The final nod to the merger for the brokerage with the parent private lender resulted in retail resentment. On Thursday, 27 March, publicly listed brokerage, ICICI Securities (ISec) received the approval from shareholders to merge with the ICICI Bank.
In its shareholders meeting, 84.6 per cent of public shareholders voted in favour of the merger, whereas 15.3 per cent of public shareholders resisted the merger.
Hence, the public institution successfully voted out the opposite party to influence the merger. However, among public non-institutional shareholders, only 32 per cent voiced approval.
As per stock exchange data, foreign and domestic institutional investors collectively hold 16.68 per cent of the broking firm, while non-institutional public shareholders maintain an 8.55 per cent stake as of 31 December 2023.
The firms are alleged to manipulate and influence the vote by reaching the retail shareholders. However, it defended the allegations in a regulatory filing and said, “ICICI Bank and ICICI Securities have been undertaking efforts to reach out to equity shareholders to explain the proposed Scheme and the e-voting process with the primary objective of maximising participation in the vote.”

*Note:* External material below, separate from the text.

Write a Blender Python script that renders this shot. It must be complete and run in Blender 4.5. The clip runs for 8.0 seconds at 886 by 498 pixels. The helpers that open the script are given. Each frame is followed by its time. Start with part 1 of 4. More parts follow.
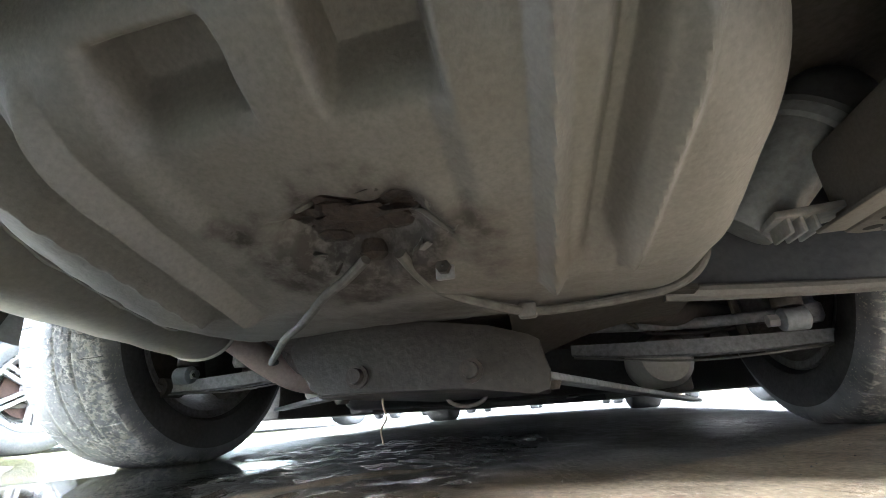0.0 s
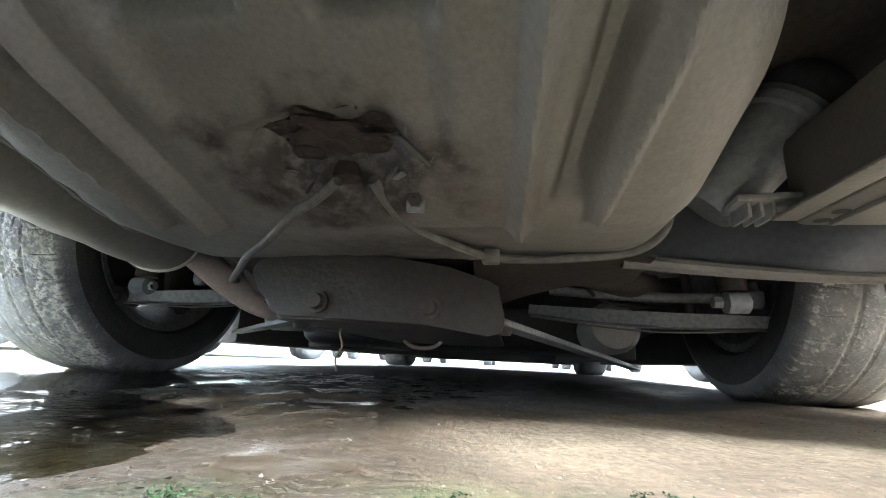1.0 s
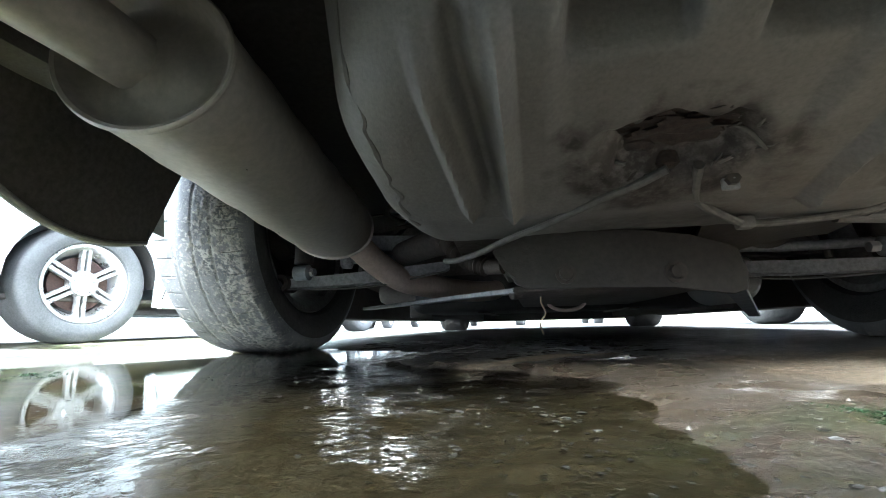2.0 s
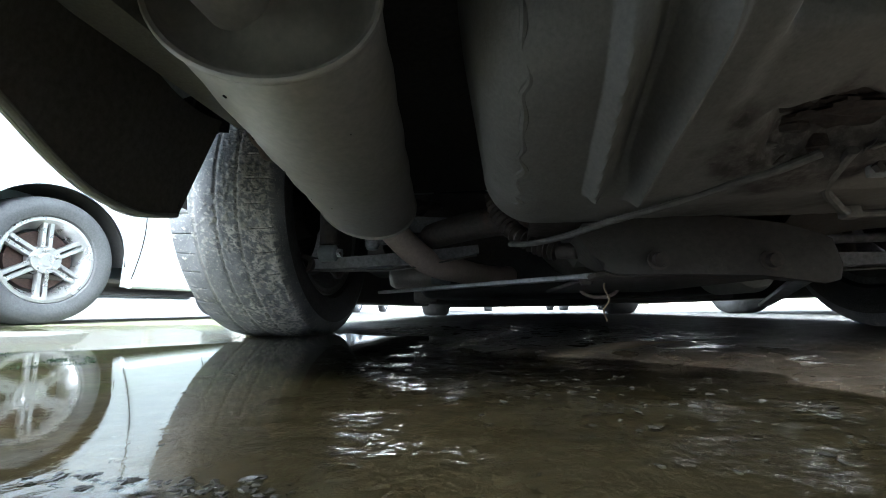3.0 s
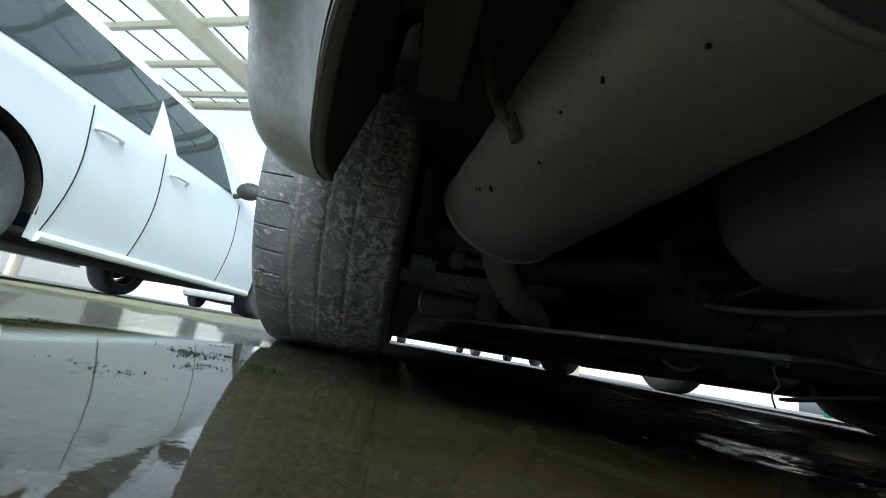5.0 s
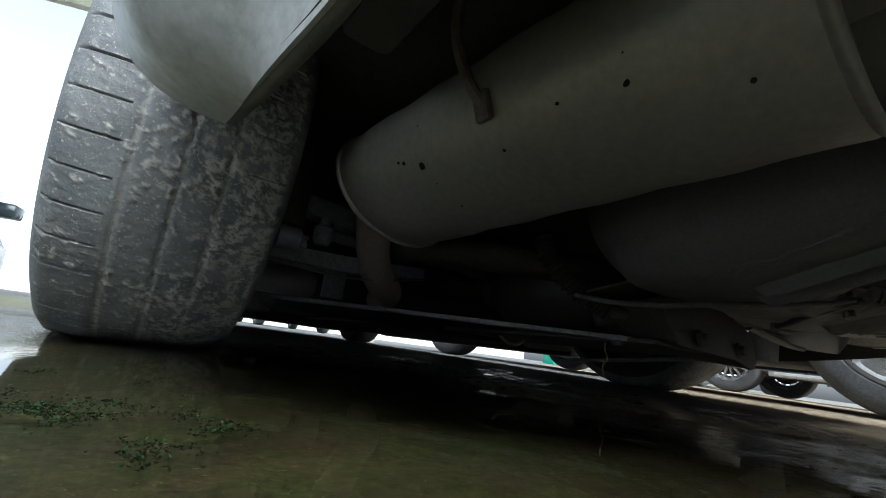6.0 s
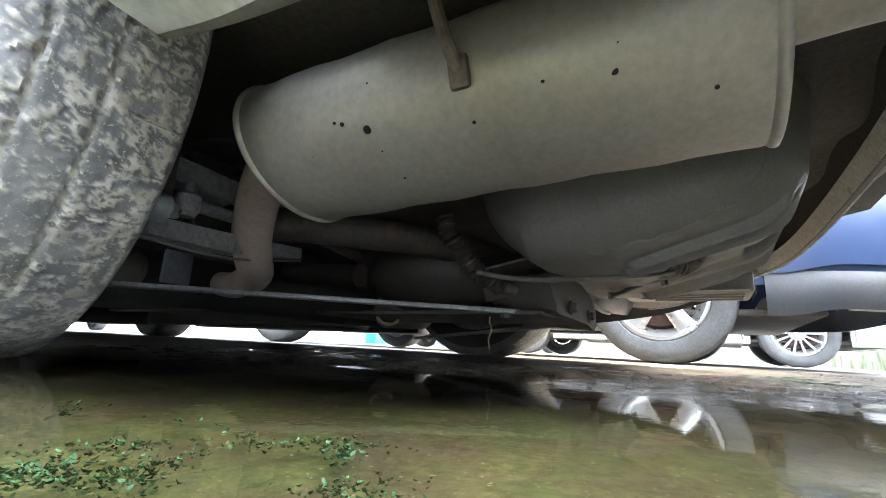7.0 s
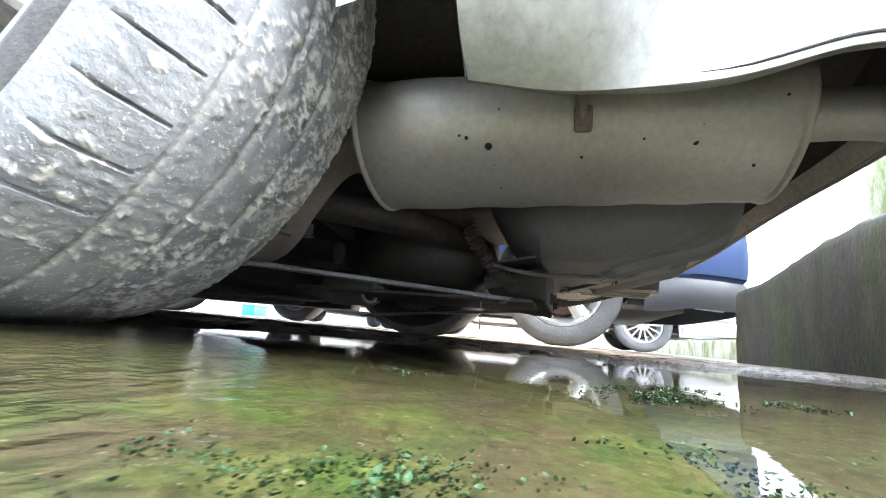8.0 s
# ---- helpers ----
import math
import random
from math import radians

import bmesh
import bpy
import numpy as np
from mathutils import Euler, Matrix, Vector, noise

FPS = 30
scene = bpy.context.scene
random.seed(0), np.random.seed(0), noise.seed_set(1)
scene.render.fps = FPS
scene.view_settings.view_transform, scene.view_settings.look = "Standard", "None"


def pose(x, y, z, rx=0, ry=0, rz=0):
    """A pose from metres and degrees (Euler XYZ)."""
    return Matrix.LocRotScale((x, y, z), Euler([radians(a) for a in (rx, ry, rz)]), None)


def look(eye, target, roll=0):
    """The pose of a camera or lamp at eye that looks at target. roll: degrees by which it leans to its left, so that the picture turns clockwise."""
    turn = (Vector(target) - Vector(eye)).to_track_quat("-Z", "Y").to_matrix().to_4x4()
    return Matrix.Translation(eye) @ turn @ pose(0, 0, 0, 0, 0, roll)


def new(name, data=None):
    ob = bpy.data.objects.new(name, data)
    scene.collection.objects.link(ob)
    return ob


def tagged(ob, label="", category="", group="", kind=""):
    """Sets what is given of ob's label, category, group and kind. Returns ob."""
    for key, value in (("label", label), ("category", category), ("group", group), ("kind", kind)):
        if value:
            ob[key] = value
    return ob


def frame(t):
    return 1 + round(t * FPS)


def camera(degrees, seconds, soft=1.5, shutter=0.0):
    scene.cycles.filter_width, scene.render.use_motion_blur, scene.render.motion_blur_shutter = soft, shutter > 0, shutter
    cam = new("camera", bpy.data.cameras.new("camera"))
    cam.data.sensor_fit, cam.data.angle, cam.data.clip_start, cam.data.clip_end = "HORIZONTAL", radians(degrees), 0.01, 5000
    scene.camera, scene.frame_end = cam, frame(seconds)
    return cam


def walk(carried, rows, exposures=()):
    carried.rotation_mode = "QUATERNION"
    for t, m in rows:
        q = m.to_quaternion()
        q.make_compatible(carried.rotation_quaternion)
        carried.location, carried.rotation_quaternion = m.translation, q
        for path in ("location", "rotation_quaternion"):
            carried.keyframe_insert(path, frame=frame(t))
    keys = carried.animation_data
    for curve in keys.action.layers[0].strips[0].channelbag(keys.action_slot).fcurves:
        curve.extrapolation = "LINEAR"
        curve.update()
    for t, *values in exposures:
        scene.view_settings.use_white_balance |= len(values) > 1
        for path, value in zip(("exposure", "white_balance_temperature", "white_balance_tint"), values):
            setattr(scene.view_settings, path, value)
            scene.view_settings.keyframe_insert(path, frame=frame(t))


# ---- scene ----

Under the terms of the agreement, shareholders of ICICI Securities are slated to receive 67 shares of ICICI Bank for every 100 shares held in ICICI Securities.
ICICI Bank holds a 75 per cent stake in the Isec, which seemed to be on the lucrative side of the merger. However, Quantum Mutual Fund (QMF), which holds a 0.21 per cent stake, expressed certain apprehensions.
“ISec listed at Rs 432, which was a 17 per cent discount to its IPO price of Rs 520. Had a reverse merger swap ratio set on the day of its listing, the ratio would have been set at 1.65 ICICI Bank shares for every 1 share of ICICI securities (around 140 per cent premium to the current offer) based on the closing price for both the companies,” stated QMF.
The current swap ratio values ICICI securities at a 30 per cent to 77 per cent discount to its other listed peers based on consensus earnings forecast for the fiscal year ending March 2024, highlighted QMF.
The current merger ratio transfers at a minimum Rs 17.8 billion to ICICI Bank shareholders from ISec minority shareholders.
Quantum Long Term Equity Value Fund and Quantum ELSS Tax Saver Fund own shares in ICICI Bank and ICICI Securities. Henceforth, the merger will result in a net loss of at least Rs 60.8 million to QMF unit holders.
The brokerage's Rs 4,017 crore initial public offering (IPO) subscription met with the aftermath of a 17 per cent loss on listing as the issue debuted at Rs 432 against the issue price of Rs 520.
“The proposal was against the shareholders' expectation in terms of swap ratio. Even the objective of ISec IPO was to unlock value for shareholders while the delisting is net opposite to their objective and creating value for the bank. Markets were expecting the proposal would be rejected by shareholders but unfortunately, ICICI Bank managed to get approval from all mines,” said Prashanth Tapse, Senior VP (Research), Mehta Equities.
As per the current business environment and peer valuations, Isec is valued below its fair market price which could have been around Rs 950 to 1000 levels, added Tapse. He further recommended the shareholder move to Sebi for reconsideration and allowing revoting from shareholders, added Tapse.
In its six-year-long journey on the bourses, the stock delivered around 68 per cent returns, whereas the benchmark index Nifty and Sensex delivered almost two-fold returns of approximately 120 per cent in the same period.
Conversely, the listed peers Angel One, Motilal Oswal Finance and Nuvama Wealth Management delivered multi-bagger returns in the last five years.